• Your instructions
Report every line in the listing below where the string "Blender" shows up.

• Clips as scene scripts
————————
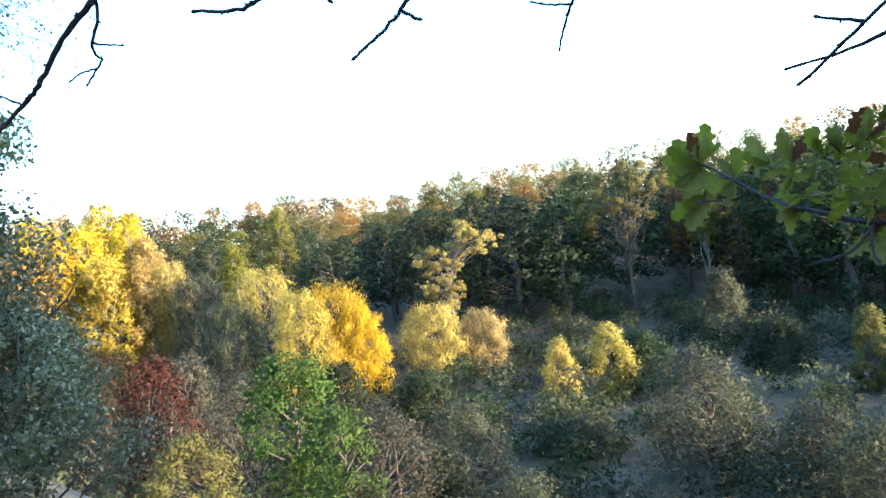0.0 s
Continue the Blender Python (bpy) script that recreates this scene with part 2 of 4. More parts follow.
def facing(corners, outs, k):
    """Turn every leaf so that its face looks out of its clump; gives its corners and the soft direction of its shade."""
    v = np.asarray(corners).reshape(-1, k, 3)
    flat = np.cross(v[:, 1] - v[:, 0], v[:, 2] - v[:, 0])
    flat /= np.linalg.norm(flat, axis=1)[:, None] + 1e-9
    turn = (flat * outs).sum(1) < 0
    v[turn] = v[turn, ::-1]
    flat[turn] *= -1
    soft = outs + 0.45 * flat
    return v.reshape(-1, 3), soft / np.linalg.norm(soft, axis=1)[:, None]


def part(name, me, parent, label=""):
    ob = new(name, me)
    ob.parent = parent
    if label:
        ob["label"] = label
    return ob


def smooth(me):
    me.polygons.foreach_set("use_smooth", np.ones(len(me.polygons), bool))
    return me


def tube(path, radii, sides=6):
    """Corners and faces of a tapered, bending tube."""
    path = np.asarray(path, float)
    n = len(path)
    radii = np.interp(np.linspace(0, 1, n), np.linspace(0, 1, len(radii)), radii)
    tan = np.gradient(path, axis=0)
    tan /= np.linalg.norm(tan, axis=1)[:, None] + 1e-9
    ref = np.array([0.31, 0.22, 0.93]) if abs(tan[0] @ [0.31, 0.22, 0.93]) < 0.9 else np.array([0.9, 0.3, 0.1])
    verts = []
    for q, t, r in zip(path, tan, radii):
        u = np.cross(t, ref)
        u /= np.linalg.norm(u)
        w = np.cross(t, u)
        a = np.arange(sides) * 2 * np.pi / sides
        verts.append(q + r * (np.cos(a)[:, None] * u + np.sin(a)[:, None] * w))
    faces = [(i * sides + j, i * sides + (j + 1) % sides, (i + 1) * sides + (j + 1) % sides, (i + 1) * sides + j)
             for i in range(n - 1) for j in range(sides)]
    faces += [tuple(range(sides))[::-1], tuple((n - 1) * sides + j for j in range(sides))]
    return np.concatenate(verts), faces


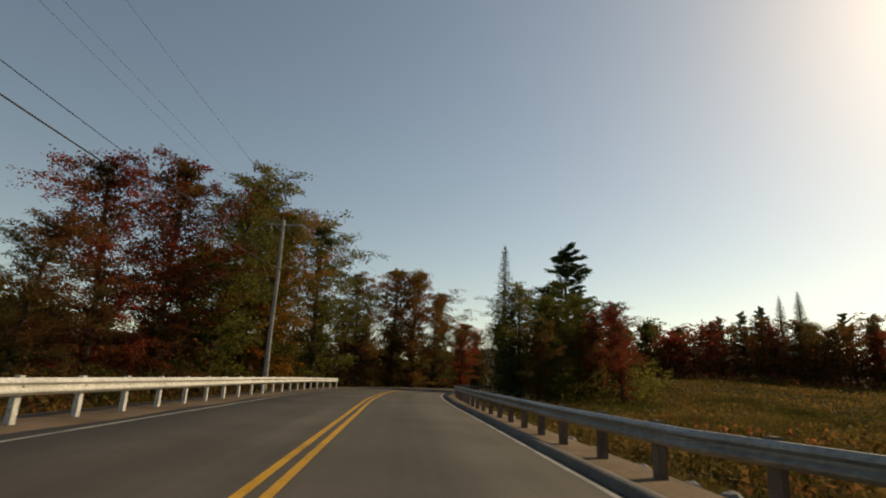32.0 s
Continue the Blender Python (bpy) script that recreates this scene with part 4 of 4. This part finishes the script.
————————
• Result for this exercise
Continue the Blender Python (bpy) script that recreates this scene with part 2 of 4. More parts follow.
Continue the Blender Python (bpy) script that recreates this scene with part 4 of 4. This part finishes the script.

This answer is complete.